[Animation scripts]
* BEGIN *

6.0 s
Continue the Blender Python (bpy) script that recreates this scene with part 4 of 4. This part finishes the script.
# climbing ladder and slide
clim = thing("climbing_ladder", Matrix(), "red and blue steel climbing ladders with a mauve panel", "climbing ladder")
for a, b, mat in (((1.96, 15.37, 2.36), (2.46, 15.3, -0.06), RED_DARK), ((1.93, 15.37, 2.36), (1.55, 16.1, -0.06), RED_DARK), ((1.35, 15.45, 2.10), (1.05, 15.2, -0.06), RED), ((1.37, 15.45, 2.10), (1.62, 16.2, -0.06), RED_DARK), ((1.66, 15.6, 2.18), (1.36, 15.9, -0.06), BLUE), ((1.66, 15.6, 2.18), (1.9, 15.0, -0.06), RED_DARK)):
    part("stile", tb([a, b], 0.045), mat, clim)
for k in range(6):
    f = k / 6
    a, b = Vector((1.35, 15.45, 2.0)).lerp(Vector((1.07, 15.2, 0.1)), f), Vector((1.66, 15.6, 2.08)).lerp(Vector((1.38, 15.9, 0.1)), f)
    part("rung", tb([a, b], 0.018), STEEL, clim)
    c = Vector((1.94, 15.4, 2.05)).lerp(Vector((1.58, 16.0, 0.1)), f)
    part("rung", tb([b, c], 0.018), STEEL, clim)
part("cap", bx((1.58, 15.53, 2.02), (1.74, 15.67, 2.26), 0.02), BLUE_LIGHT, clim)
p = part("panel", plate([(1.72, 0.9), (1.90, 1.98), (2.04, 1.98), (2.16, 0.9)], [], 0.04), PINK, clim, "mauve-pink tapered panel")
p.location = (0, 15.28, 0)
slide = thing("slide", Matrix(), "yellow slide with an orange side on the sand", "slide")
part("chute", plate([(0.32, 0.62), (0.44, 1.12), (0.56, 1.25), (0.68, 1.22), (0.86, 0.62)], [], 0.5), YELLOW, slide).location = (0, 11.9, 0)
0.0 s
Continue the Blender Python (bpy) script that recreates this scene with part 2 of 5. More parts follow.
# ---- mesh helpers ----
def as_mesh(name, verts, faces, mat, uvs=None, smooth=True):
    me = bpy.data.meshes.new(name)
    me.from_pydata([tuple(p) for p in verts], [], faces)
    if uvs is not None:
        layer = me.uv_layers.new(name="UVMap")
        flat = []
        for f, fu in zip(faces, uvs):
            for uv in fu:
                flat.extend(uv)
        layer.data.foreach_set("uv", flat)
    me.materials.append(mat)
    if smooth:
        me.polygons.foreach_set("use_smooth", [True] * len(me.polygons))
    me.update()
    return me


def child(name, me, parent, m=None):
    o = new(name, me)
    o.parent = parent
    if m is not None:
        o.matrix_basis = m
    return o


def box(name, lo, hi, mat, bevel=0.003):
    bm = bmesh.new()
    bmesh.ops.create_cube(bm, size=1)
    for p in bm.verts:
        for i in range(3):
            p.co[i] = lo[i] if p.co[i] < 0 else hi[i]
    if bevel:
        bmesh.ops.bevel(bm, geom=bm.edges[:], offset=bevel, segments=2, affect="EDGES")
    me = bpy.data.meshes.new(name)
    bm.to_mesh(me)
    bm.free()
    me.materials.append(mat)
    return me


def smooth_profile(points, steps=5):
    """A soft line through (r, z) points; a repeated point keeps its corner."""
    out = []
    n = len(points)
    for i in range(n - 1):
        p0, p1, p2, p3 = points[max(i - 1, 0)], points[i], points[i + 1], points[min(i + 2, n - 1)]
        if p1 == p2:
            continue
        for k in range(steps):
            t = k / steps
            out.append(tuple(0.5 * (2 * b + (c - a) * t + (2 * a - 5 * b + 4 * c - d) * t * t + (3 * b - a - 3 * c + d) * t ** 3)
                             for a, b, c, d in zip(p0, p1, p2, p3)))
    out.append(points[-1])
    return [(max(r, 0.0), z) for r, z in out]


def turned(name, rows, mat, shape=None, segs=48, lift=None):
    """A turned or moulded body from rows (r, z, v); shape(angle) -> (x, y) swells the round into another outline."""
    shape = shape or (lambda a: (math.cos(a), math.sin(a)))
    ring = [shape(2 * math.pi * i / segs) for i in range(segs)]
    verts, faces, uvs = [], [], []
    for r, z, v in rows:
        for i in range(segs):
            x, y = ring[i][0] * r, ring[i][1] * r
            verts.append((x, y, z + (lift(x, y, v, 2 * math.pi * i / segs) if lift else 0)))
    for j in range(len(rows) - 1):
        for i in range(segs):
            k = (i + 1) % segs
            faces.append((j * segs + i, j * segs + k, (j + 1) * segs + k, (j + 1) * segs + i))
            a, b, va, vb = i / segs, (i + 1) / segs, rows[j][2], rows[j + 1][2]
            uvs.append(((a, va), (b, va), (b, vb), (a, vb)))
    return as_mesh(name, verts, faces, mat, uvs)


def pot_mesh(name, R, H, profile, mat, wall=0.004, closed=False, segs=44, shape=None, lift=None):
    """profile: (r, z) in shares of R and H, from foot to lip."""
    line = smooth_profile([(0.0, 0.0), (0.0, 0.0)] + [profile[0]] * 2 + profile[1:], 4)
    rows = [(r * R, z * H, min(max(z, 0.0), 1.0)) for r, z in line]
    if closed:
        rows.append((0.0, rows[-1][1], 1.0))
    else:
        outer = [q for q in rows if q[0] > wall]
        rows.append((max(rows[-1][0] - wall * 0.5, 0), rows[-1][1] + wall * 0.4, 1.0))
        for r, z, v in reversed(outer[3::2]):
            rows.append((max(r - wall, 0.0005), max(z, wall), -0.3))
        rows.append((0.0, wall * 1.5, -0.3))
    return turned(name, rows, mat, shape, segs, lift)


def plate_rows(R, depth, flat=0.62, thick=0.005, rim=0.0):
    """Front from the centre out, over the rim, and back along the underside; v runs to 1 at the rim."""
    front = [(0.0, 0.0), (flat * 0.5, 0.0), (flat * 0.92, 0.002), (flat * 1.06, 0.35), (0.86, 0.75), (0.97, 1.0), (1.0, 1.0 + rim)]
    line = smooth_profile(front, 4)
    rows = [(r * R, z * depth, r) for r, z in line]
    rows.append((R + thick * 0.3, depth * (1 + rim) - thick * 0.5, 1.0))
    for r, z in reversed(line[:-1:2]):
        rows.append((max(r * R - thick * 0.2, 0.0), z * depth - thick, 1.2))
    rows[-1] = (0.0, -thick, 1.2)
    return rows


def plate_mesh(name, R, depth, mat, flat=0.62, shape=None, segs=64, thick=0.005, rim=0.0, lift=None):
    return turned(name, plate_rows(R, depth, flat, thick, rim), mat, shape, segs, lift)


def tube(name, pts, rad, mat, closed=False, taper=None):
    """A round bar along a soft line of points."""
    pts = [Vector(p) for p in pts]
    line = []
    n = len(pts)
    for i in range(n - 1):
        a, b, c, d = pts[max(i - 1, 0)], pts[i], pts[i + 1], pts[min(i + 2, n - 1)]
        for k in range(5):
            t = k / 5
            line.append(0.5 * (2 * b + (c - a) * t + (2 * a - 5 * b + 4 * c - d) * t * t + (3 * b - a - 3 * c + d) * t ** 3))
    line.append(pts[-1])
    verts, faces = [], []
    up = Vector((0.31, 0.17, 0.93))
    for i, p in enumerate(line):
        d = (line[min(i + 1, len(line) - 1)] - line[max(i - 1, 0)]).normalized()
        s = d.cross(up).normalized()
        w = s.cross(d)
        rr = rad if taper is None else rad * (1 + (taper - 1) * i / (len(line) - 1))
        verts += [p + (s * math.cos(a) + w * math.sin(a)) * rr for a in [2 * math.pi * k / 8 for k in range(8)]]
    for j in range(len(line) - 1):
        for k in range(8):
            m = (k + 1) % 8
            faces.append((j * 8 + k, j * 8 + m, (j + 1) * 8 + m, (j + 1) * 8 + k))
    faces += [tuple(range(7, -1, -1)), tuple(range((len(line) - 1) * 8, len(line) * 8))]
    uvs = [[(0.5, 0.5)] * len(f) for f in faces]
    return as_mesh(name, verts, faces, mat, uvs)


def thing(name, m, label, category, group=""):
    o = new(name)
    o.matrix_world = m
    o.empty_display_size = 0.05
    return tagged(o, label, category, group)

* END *

- _WRITTEN PROBLEM_: Look through the entries above; copy every line holding the string "that".

- _TASK SOLUTION_:
Continue the Blender Python (bpy) script that recreates this scene with part 4 of 4. This part finishes the script.
Continue the Blender Python (bpy) script that recreates this scene with part 2 of 5. More parts follow.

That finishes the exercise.